Some of Humboldt County’s homeless population may soon find housing in the form of donated modular trailers — courtesy of Pacific Gas and Electric — that have been converted into duplex units complete with plumbing, electricity, insulation and double-pane windows.
It’s just an idea at this point, not a done deal, according to a PG&E spokesperson. But the Humboldt County Board of Supervisors today unanimously agreed to have staff pursue the trailer-housing concept with other local stakeholders, including PG&E, the Betty Kwan Chinn Homeless Foundation and the City of Eureka.
First District Supervisor Rex Bohn told the Outpost after the meeting that PG&E recently approached Chinn with an offer to donate 12 “modular housing units,” which until now have been used as office trailers.
“They’re high-end modular units, much like you see lasting 20-to-30 years in our schools,” Bohn said.

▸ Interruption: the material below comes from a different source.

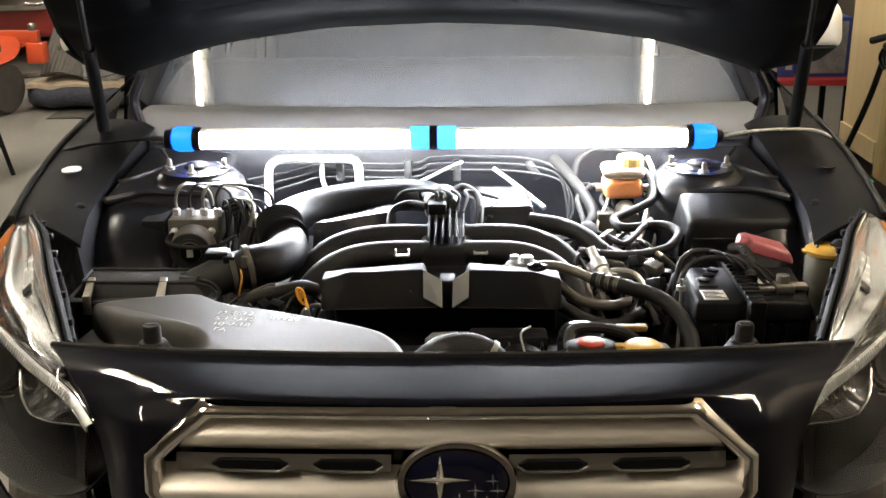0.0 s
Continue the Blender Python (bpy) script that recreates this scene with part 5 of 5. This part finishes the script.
bench = thing("storage_bench", "low black storage bench along the boarded wall", "bench", (1.7, 3.6, 0))
part("top", box((1.62, 2.9, 0.22), (1.87, 4.1, 0.25), 0.004), PLASTIC, bench)
part("front", box((1.64, 2.92, 0.0), (1.66, 4.08, 0.22), 0.003), PLASTIC, bench)
for yy in (2.92, 4.06):
    part("end_panel", box((1.66, yy, 0.0), (1.87, yy + 0.02, 0.22), 0.003), PLASTIC, bench)

# red stand with a printed carton
sh = thing("red_stand", "small red table with dark legs", "table", (1.96, 4.85, 0))
part("top", box((1.68, 4.62, 0.445), (2.17, 5.1, 0.48), 0.006), REDSHELF, sh, "red top")
for xx in (1.72, 2.13):
    for yy in (4.66, 5.06):
        part("leg", box((xx - 0.015, yy - 0.015, 0), (xx + 0.015, yy + 0.015, 0.446), 0.003), PLASTIC, sh)
cb = thing("printed_carton", "dark blue carton with a grey printed picture", "carton", (2.0, 4.8, 0.48))
part("carton", box((1.87, 4.70, 0.48), (2.14, 4.95, 0.80), 0.004), BLUEBOX, cb)
part("print_panel", box((1.89, 4.694, 0.50), (2.12, 4.699, 0.78), 0.001, 1), GREYART, cb, "plain grey print shape")
c2 = thing("small_carton", "small dark carton with pale print bars", "carton", (1.76, 4.75, 0.48))
part("carton", box((1.70, 4.70, 0.48), (1.85, 4.9, 0.66), 0.004), BLUEBOX, c2)
for k, (xx, zz) in enumerate(((1.72, 0.50), (1.76, 0.56), (1.80, 0.52))):
    part("print_bar", box((xx, 4.695, zz), (xx + 0.035, 4.6995, zz + 0.03), 0.001, 1), LABEL, c2)


# helmets and straps on the boards
def helmet(name, label, c, r, material):
    h = thing(name, label, "helmet", c)
    bm = bmesh.new()
    bmesh.ops.create_uvsphere(bm, u_segments=28, v_segments=18, radius=1.0)
    for v in bm.verts:
        f = 1.0 + 0.05 * math.sin(v.co.y * 7) * (1 if v.co.z > 0 else 0.4)
        v.co = Vector((v.co.x * r * 0.75, v.co.y * r * 1.15 * f, max(v.co.z, -0.45) * r * 0.85))
    bm.transform(Matrix.Translation(c) @ Matrix.Rotation(radians(168), 4, "X"))
    part("shell", bm, material, h)
    for k in range(5):
        yy = c[1] + (k - 2) * r * 0.42
        part("vent", tube([(c[0] - r * 0.62, yy, c[2] + r * 0.18), (c[0] - r * 0.70, yy + 0.004, c[2] - r * 0.15), (c[0] - r * 0.50, yy + 0.008, c[2] - r * 0.55)], 0.011, 8, 5, flat=0.5), GLOSS, h, "dark vent slot")
    part("brow", tube([(c[0] + r * 0.2, c[1] - r * 1.12, c[2] + r * 0.30), (c[0] - r * 0.62, c[1] - r * 0.6, c[2] + r * 0.33), (c[0] - r * 0.72, c[1], c[2] + r * 0.27), (c[0] - r * 0.62, c[1] + r * 0.6, c[2] + r * 0.33), (c[0] + r * 0.2, c[1] + r * 1.12, c[2] + r * 0.30)], 0.013, 8, 6), PLASTIC, h, "black padded brow edge")
    for s in (-1, 1):
        part("strap", tube([(c[0] + 0.02, c[1] + s * r * 0.9, c[2] + 0.02), (c[0] + 0.04, c[1] + s * r * 0.45, c[2] + r * 0.9), (c[0] + 0.05, c[1], c[2] + r * 1.75)], 0.009, 6, 6, flat=0.4), RUBBER, h, "black strap")
    part("hook", tube([(WALL_X, c[1], c[2] + r * 2.0), (c[0] + 0.05, c[1], c[2] + r * 1.72), (c[0] + 0.03, c[1], c[2] + r * 1.9)], 0.006, 6, 5), STEEL, h)
    return h


helmet("camouflage_helmet", "camouflage cycling helmet hung on the boards by its straps", (1.79, 3.0, 0.85), 0.115, HELMET)
helmet("red_helmet", "red and black cycling helmet hung on the boards", (1.79, 2.53, 0.97), 0.105, REDSHELF)
st = thing("hanging_straps", "black nylon straps hanging on the boards", "straps", (1.86, 2.52, 0.9))
for k in range(3):
    part("strap", tube([(1.875, 2.50 + 0.03 * k, 1.06), (1.865, 2.52 + 0.04 * k, 0.96), (1.87, 2.47 + 0.06 * k, 0.86), (1.86, 2.53 + 0.04 * k, 0.80 - 0.04 * k)], 0.010, 6, 7, flat=0.35), RUBBER, st)
part("buckle", box((1.85, 2.60, 0.70), (1.875, 2.64, 0.735), 0.004), PLASTIC, st)
rod = thing("leaning_tube", "black metal tube leaning on the boards", "tube", (1.85, 2.85, 0.25))
part("tube", tube([(1.80, 2.98, 0.25), (1.862, 3.12, 0.78)], 0.014, 10, 1), PLASTIC, rod)

# kick scooter by the ply sheet
sc = thing("kick_scooter", "folded black kick scooter with small wheels", "scooter", (1.76, 3.5, 0.25))
part("deck", tube([(1.74, 3.55, 0.30), (1.76, 3.70, 0.33), (1.80, 3.95, 0.34)], 0.03, 10, 6, flat=0.3), PLASTIC, sc)
part("steering_tube", tube([(1.74, 3.50, 0.33), (1.80, 3.42, 0.60), (1.84, 3.36, 0.86)], 0.013, 10, 6), PLASTIC, sc)
part("handlebar", tube([(1.80, 3.28, 0.85), (1.85, 3.37, 0.88), (1.80, 3.46, 0.85)], 0.016, 10, 6), RUBBER, sc)
for yy in (3.49, 3.98):
    t = part("wheel", lathe([(0.035, -0.014), (0.06, -0.014), (0.064, -0.006), (0.064, 0.006), (0.06, 0.014), (0.035, 0.014)], (1.73, yy, 0.315), (1, 0.1, 0), 28), RUBBER, sc)
    part("spoke_disc", lathe([(0.034, -0.006), (0.034, 0.006), (0.01, 0.009)], (1.73, yy, 0.315), (-1, 0, 0), 10), STEEL, t)
tb = thing("teal_tray", "teal plastic tray on the bench", "tray", (1.7, 3.3, 0.25))
part("tray", hexa([(1.64, 3.20, 0.251), (1.76, 3.20, 0.251), (1.76, 3.42, 0.251), (1.64, 3.42, 0.251)], [(1.63, 3.18, 0.30), (1.78, 3.18, 0.30), (1.78, 3.44, 0.30), (1.63, 3.44, 0.30)], 0.006), TEAL, tb)

# cable coil by the door
co = thing("cable_coil", "loops of black cable hung beside the door", "cable", (1.86, 1.33, 0.5))
for k in range(4):
    pts = []
    for i in range(13):
        a = 2 * math.pi * i / 12
        pts.append((1.845 - 0.012 * k, 1.29 + (0.15 + 0.012 * k) * math.cos(a), 0.62 + (0.27 + 0.015 * k) * math.sin(a)))
    part("loop", tube(pts, 0.011, 8, 5), RUBBER, co)
part("coil_hook", tube([(WALL_X + 0.02, 1.29, 0.92), (1.82, 1.29, 0.90), (1.80, 1.29, 0.93)], 0.008, 8, 4), STEEL, co)

# ---- far side of the garage ----
rv = thing("parked_red_car", "old red and white car with a chrome bumper", "car", (-3.7, 9.5, 0))
part("body", hexa([(-5.2, 8.15, 0.25), (-3.38, 8.15, 0.25), (-3.30, 11.6, 0.25), (-5.2, 11.6, 0.25)], [(-5.15, 8.05, 0.82), (-3.42, 8.05, 0.82), (-3.34, 11.6, 0.86), (-5.15, 11.6, 0.86)], 0.09, 5), REDBODY, rv, "faded red body")
part("side_crease", tube([(-3.385, 8.3, 0.62), (-3.36, 9.5, 0.64), (-3.31, 11.5, 0.66)], 0.012, 8, 4), REDBODY, rv)
part("trunk", hexa([(-5.1, 8.12, 0.80), (-3.55, 8.12, 0.80), (-3.45, 11.6, 0.80), (-5.1, 11.6, 0.80)], [(-5.0, 8.25, 0.98), (-3.62, 8.25, 0.98), (-3.55, 11.6, 1.25), (-5.0, 11.6, 1.25)], 0.05, 4), WHITEBODY, rv, "white upper body")
part("bumper", tube([(-5.25, 8.2, 0.55), (-5.1, 8.0, 0.55), (-4.2, 7.95, 0.55), (-3.5, 8.0, 0.55), (-3.36, 8.2, 0.56)], 0.055, 12, 6), CHROME, rv, "chrome bumper")
for xx in (-4.95, -3.80):
    part("lamp_rim", box((xx - 0.03, 8.03, 0.66), (xx + 0.27, 8.10, 0.76), 0.012, 3), REDBODY, rv)
    part("tail_lamp", box((xx, 8.02, 0.675), (xx + 0.22, 8.06, 0.745), 0.008, 2), GLOSS, rv, "black tail lamp")
for xx in (-4.9, -3.5):
    part("wheel", lathe([(0.15, -0.1), (0.28, -0.1), (0.3, -0.07), (0.3, 0.07), (0.28, 0.1), (0.15, 0.1)], (xx, 9.0, 0.30), (1, 0, 0), 32), TYRE, rv)

tr = thing("ride_on_tractor", "small orange-red ride-on tractor with fat tyres", "tractor", (-3.3, 6.5, 0))
part("hood", hexa([(-3.75, 6.15, 0.40), (-3.0, 6.2, 0.42), (-3.0, 6.6, 0.42), (-3.75, 6.7, 0.40)], [(-3.7, 6.2, 0.50), (-3.04, 6.26, 0.47), (-3.04, 6.55, 0.47), (-3.7, 6.6, 0.50)], 0.03, 4), TOMATO, tr, "orange-red bonnet")
part("dish", lathe([(0.02, 0), (0.16, 0.02), (0.17, 0.035), (0.02, 0.03)], (-3.12, 6.2, 0.42), (0.1, -0.5, 0.8), 28), TOMATO, tr, "round red seat pan")
part("frame_bar", box((-3.2, 6.30, 0.47), (-2.86, 6.38, 0.55), 0.008), TOMATO, tr, "red frame bar")
part("frame_foot", box((-2.94, 6.28, 0.33), (-2.82, 6.40, 0.47), 0.012), TOMATO, tr)
part("axle", tube([(-3.5, 6.35, 0.2), (-2.75, 6.45, 0.24)], 0.02, 10, 1), STEEL, tr)
part("grease_cap", lathe([(0.028, 0), (0.028, 0.04), (0.02, 0.05)], (-2.9, 6.34, 0.55), n=16), STEEL, tr)
for (xx, yy, zz, r, ax) in ((-3.14, 6.2, 0.185, 0.185, (1, -0.35, 0)), (-2.78, 6.75, 0.26, 0.17, (0.5, -0.8, 0.2))):
    t = part("tyre", lathe([(r * 0.5, -0.10), (r * 0.9, -0.10), (r, -0.06), (r, 0.06), (r * 0.9, 0.10), (r * 0.5, 0.10)], (xx, yy, zz), ax, 36), TYRE, tr, "fat grey tyre")
    part("rim", lathe([(r * 0.5, -0.08), (r * 0.5, 0.08), (r * 0.2, 0.06)], (xx, yy, zz), ax, 24), TOMATO if r > 0.18 else STEEL, t)


def cushion(u, v):
    a = u * 2 * math.pi
    b = (v - 0.5) * math.pi
    c = abs(math.cos(b)) ** 0.5
    sx = math.copysign(abs(math.cos(a)) ** 0.5, math.cos(a))
    sy = math.copysign(abs(math.sin(a)) ** 0.5, math.sin(a))
    return (-2.60 + 0.42 * sx * c, 6.66 + 0.44 * sy * c, 0.095 + 0.09 * math.copysign(abs(math.sin(b)) ** 0.6, math.sin(b)) + 0.012 * math.sin(a * 11) * c)


pb = thing("pet_bed", "cream pet bed with a quilted blue-black rim", "pet bed", (-2.6, 6.66, 0))
bm = grid(cushion, 60, 16)
bmesh.ops.remove_doubles(bm, verts=bm.verts, dist=0.002)
part("rim", bm, QUILT, pb, "quilted dark rim")
part("cushion", grid(lambda u, v: (-2.97 + 0.74 * u, 6.27 + 0.78 * v, 0.185 + 0.03 * math.sin(u * 3.1) * math.sin(v * 3.1) + 0.008 * math.sin(u * 17 + v * 9)), 24, 24, 0.03), FABRIC, pb, "cream fleece cushion")
fm = thing("floor_mat", "brown ribbed rubber mat draped over the pet bed", "mat", (-2.6, 6.8, 0.2))
part("mat", grid(lambda u, v: (-2.88 + 0.55 * u - 0.06 * v, 6.34 + 0.55 * v, 0.235 + 0.26 * v ** 1.2 + 0.02 * math.sin(u * 7 + v * 3) + 0.003 * math.sin(u * 120)), 90, 30, 0.008), MAT_RUB, fm)
cl = thing("crumpled_clothes", "crumpled dark and purple clothes on the pet bed", "clothes", (-2.4, 6.75, 0.2))
for k, (xx, yy, m, sc_) in enumerate(((-2.36, 6.62, QUILT, 0.14), (-2.42, 6.85, PURPLE, 0.17), (-2.50, 6.95, PLASTIC, 0.13))):
    bm = bmesh.new()
    bmesh.ops.create_icosphere(bm, subdivisions=4, radius=1.0)
    for v in bm.verts:
        n = noise.noise(v.co * 2.1 + Vector((k * 5, 0, 0))) * 0.5 + noise.noise(v.co * 5.0) * 0.2
        v.co = Vector((xx, yy, 0.24)) + Vector((v.co.x * sc_ * (1 + n), v.co.y * sc_ * (1 + n), v.co.z * 0.07 * (1 + n)))
    part("garment", bm, m, cl)
fr = thing("floor_rug", "dark flat rug on the concrete", "rug", (-2.2, 6.4, 0))
part("rug", grid(lambda u, v: (-2.75 + 0.95 * u, 6.0 + 1.1 * v, 0.006 + 0.003 * math.sin(u * 9 + v * 5)), 16, 16, 0.005), TYRE, fr)

ss = thing("trestle_stand", "black metal trestle with splayed legs", "trestle", (-2.7, 4.6, 0))
for a, b in (((-2.41, 4.51, 0.0), (-2.60, 4.60, 0.62)), ((-3.35, 4.51, 0.0), (-3.2, 4.60, 0.62)), ((-2.75, 5.0, 0.0), (-2.72, 4.90, 0.62)), ((-3.35, 5.0, 0.0), (-3.2, 4.90, 0.62))):
    part("leg", tube([a, b], 0.013, 8, 1), PLASTIC, ss)
part("brace", tube([(-2.46, 4.535, 0.16), (-3.31, 4.535, 0.16)], 0.010, 8, 1), PLASTIC, ss)
part("top_bar", box((-3.24, 4.56, 0.61), (-2.56, 4.94, 0.65), 0.006), PLASTIC, ss)
bg = thing("crumpled_bag", "crumpled grey printed bag on the pet bed", "bag", (-2.45, 6.45, 0.2))
bm = bmesh.new()
bmesh.ops.create_cube(bm, size=1.0)
bmesh.ops.subdivide_edges(bm, edges=bm.edges[:], cuts=8, use_grid_fill=True)
for v in bm.verts:
    n = noise.noise(v.co * 4.0) * 0.12 + noise.noise(v.co * 9.0) * 0.05
    v.co = Vector((-2.46 + v.co.x * (0.24 + n * 0.2), 6.42 + v.co.y * 0.16, 0.29 + v.co.z * (0.17 + n * 0.3)))
part("bag", bm, GREYART, bg)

The proposal resembles last year’s shipping container housing project, the result of an unlikely collaboration between the Betty Kwan Chinn Homeless Foundation and the Humboldt Coalition for Property Rights, aka HumCPR.
That project, dubbed the Greater Eureka Community Outreach Program, proved contentious among owners of businesses near the container village site, a Mercer Fraser parking lot west of Old Town Eureka. The “Blue Angel Village,” as it came to be called, provided housing for people displaced by the wholesale eviction of homeless encampments in the Palco Marsh.
The container village was later moved to a city-owned parking lot near the intersection of Washington and Koster streets, where it remains.
No location has been found — or even publicly proposed — for the latest modular housing containers, though Bohn said stakeholders have a couple of locations in mind. He declined to identify those locations specifically, though he said they should be “close to utilities.” He also said the county plans to “let the neighbors in on the project at the beginning.”
At today’s supervisors’ meeting, Third District Supervisor Mike Wilson asked whether the units might be utilized in communities besides Eureka. Bohn told the Outpost that’s indeed a possibility — locating them in McKinleyville or Southern Humboldt, perhaps.
Eight of the 12 units measure 12-feet-by-60-feet, and the other four measure 12-by-40, Bohn said. Splitting them into duplexes would yield 24 new housing units. (Check our math on that.)
“They’re extremely well-built,” Bohn said. “They’re as good a modular as one could buy.”
Bohn said he hopes the units can be converted, sited and ready to house people by next spring — but, again, this is by no means a done deal.